▶ _What you are asked to do_: Output only the lines running from the line bearing "7. More parts follow." through the line bearing "0.017, 6), mat, car)", character for character.

▶ _Record excerpts_:
———

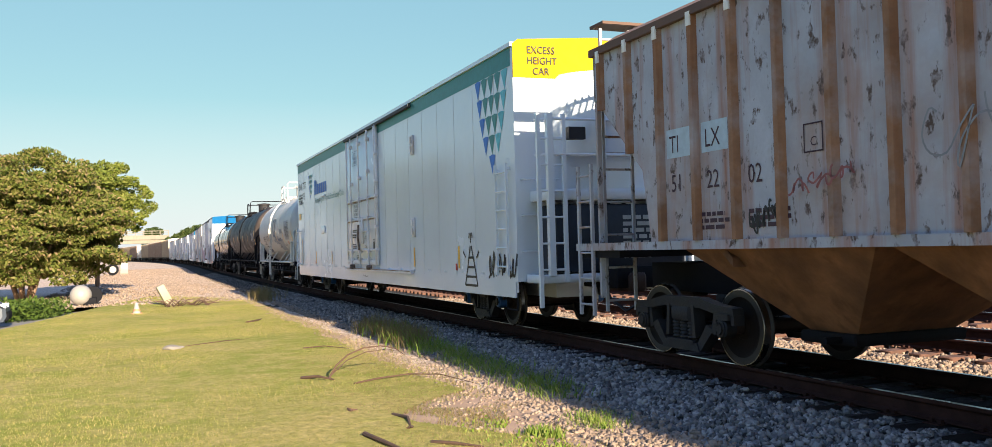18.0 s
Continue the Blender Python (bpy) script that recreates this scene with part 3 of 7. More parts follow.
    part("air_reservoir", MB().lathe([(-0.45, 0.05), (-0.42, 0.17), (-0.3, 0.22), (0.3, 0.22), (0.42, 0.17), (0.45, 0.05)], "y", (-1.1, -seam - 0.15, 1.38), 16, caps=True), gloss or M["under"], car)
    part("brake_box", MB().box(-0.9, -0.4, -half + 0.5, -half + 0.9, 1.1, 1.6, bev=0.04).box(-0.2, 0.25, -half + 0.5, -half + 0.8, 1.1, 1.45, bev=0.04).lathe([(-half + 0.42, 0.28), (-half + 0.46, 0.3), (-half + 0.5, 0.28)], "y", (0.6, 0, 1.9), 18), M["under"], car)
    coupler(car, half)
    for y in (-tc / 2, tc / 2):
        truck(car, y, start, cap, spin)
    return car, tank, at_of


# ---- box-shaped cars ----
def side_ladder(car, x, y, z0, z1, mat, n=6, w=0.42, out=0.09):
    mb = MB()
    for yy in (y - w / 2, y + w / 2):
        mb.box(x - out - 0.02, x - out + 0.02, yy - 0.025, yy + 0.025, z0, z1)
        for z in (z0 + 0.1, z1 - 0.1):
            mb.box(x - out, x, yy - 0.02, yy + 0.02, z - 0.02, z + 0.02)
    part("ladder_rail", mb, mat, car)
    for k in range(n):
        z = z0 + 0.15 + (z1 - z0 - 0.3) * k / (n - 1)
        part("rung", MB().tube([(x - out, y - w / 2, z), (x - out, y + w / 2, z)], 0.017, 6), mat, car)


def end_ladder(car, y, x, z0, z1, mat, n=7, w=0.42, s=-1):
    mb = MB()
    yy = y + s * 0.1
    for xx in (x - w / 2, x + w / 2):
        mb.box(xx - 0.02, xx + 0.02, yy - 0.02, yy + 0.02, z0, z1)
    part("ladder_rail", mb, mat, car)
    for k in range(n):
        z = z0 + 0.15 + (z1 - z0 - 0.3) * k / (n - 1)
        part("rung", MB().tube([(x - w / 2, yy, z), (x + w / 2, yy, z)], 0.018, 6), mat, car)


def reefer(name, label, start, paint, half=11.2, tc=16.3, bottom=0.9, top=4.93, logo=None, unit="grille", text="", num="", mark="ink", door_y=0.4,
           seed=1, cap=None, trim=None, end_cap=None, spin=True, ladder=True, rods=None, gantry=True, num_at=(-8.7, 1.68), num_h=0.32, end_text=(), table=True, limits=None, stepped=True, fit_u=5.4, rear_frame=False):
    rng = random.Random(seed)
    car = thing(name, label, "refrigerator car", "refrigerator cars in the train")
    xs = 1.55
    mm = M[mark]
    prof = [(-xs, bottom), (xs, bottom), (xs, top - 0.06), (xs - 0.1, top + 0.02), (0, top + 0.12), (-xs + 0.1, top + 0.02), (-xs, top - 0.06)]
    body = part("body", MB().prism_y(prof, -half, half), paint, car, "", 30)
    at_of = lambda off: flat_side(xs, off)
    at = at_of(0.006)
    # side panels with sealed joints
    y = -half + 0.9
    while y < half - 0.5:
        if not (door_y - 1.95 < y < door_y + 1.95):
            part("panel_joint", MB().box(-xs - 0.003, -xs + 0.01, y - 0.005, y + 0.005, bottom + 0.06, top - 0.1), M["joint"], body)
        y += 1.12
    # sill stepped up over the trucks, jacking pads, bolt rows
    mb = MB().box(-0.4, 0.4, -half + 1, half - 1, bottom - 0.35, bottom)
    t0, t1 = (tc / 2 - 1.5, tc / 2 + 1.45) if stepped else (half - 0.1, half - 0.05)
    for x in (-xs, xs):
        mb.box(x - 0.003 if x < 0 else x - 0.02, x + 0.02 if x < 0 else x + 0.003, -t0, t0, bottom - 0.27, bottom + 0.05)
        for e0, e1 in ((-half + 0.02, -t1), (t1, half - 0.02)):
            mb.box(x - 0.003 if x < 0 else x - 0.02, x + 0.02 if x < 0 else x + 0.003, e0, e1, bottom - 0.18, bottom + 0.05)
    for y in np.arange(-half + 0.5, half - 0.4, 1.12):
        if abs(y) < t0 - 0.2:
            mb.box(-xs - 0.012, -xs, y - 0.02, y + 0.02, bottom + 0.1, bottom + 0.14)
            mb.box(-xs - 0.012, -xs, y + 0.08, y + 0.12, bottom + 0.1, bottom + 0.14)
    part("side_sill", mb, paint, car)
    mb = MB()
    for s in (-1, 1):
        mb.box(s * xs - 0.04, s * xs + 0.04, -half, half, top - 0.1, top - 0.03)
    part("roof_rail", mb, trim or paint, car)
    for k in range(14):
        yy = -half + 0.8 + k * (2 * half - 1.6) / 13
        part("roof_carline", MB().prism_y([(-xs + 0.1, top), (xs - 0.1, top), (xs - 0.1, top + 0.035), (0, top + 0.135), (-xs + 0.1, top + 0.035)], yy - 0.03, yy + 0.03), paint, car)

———

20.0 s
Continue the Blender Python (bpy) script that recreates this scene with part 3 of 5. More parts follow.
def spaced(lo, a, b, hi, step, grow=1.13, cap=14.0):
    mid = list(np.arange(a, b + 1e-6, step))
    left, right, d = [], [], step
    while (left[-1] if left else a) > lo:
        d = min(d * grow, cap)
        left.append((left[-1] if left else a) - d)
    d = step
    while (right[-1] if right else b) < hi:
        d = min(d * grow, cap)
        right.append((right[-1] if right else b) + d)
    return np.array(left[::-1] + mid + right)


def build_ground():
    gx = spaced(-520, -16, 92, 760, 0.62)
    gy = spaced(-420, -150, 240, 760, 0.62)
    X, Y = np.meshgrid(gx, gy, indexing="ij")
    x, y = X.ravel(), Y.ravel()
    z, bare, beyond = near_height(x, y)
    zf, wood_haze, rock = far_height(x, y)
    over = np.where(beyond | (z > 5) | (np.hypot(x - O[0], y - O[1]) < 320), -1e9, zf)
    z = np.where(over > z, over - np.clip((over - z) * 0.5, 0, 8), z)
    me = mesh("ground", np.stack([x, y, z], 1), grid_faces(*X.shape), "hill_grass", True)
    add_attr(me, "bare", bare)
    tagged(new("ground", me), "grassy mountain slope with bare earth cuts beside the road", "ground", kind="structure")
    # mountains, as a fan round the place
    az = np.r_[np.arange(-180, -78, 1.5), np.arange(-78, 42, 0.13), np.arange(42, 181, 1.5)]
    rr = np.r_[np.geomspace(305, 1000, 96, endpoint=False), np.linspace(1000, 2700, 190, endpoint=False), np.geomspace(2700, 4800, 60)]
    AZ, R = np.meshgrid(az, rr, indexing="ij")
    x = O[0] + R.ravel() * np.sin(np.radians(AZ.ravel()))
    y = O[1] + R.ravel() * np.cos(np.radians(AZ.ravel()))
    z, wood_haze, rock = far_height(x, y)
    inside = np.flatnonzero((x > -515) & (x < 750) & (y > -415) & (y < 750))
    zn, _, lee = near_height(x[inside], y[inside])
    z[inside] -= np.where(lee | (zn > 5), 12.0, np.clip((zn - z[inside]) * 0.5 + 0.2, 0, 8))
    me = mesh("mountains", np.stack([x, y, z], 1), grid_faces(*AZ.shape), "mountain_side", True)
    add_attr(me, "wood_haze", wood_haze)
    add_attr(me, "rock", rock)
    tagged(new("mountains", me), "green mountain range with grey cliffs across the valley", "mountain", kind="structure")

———

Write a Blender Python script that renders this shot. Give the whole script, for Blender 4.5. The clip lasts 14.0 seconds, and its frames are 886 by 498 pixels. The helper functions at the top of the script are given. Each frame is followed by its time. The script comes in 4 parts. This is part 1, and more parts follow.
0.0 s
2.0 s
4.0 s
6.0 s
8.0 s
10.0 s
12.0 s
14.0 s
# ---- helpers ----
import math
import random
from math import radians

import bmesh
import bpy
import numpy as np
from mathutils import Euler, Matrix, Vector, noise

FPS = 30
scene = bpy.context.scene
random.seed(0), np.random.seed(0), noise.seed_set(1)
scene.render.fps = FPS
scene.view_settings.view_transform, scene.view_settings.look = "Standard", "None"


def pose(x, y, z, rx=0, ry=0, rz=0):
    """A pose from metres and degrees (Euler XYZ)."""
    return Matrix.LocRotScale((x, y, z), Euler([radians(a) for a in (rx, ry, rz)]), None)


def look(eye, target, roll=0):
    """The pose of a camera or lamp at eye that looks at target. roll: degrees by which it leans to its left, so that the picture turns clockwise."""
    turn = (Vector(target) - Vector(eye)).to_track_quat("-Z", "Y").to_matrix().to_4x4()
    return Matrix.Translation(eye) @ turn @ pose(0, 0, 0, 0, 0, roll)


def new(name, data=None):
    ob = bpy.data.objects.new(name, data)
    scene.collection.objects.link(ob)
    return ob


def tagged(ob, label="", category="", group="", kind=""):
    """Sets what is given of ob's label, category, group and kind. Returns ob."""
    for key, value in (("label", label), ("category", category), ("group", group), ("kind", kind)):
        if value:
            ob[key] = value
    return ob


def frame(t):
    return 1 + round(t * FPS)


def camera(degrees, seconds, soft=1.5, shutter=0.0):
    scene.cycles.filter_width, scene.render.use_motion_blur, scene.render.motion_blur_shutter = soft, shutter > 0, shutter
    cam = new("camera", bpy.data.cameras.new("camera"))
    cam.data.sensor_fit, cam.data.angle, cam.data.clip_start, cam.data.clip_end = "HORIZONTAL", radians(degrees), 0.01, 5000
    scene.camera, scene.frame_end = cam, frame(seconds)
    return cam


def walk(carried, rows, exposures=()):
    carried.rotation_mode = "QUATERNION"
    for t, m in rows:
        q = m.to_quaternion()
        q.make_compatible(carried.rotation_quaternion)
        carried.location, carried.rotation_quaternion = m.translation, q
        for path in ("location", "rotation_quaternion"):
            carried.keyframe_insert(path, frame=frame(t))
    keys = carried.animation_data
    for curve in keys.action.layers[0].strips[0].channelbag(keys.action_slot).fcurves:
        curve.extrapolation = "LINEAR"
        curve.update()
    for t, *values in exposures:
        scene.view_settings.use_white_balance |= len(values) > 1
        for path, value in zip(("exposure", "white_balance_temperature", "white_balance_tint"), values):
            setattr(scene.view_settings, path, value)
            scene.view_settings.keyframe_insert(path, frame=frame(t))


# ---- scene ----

———

▶ _Response to the exercise_:
Continue the Blender Python (bpy) script that recreates this scene with part 3 of 7. More parts follow.
    part("air_reservoir", MB().lathe([(-0.45, 0.05), (-0.42, 0.17), (-0.3, 0.22), (0.3, 0.22), (0.42, 0.17), (0.45, 0.05)], "y", (-1.1, -seam - 0.15, 1.38), 16, caps=True), gloss or M["under"], car)
    part("brake_box", MB().box(-0.9, -0.4, -half + 0.5, -half + 0.9, 1.1, 1.6, bev=0.04).box(-0.2, 0.25, -half + 0.5, -half + 0.8, 1.1, 1.45, bev=0.04).lathe([(-half + 0.42, 0.28), (-half + 0.46, 0.3), (-half + 0.5, 0.28)], "y", (0.6, 0, 1.9), 18), M["under"], car)
    coupler(car, half)
    for y in (-tc / 2, tc / 2):
        truck(car, y, start, cap, spin)
    return car, tank, at_of


# ---- box-shaped cars ----
def side_ladder(car, x, y, z0, z1, mat, n=6, w=0.42, out=0.09):
    mb = MB()
    for yy in (y - w / 2, y + w / 2):
        mb.box(x - out - 0.02, x - out + 0.02, yy - 0.025, yy + 0.025, z0, z1)
        for z in (z0 + 0.1, z1 - 0.1):
            mb.box(x - out, x, yy - 0.02, yy + 0.02, z - 0.02, z + 0.02)
    part("ladder_rail", mb, mat, car)
    for k in range(n):
        z = z0 + 0.15 + (z1 - z0 - 0.3) * k / (n - 1)
        part("rung", MB().tube([(x - out, y - w / 2, z), (x - out, y + w / 2, z)], 0.017, 6), mat, car)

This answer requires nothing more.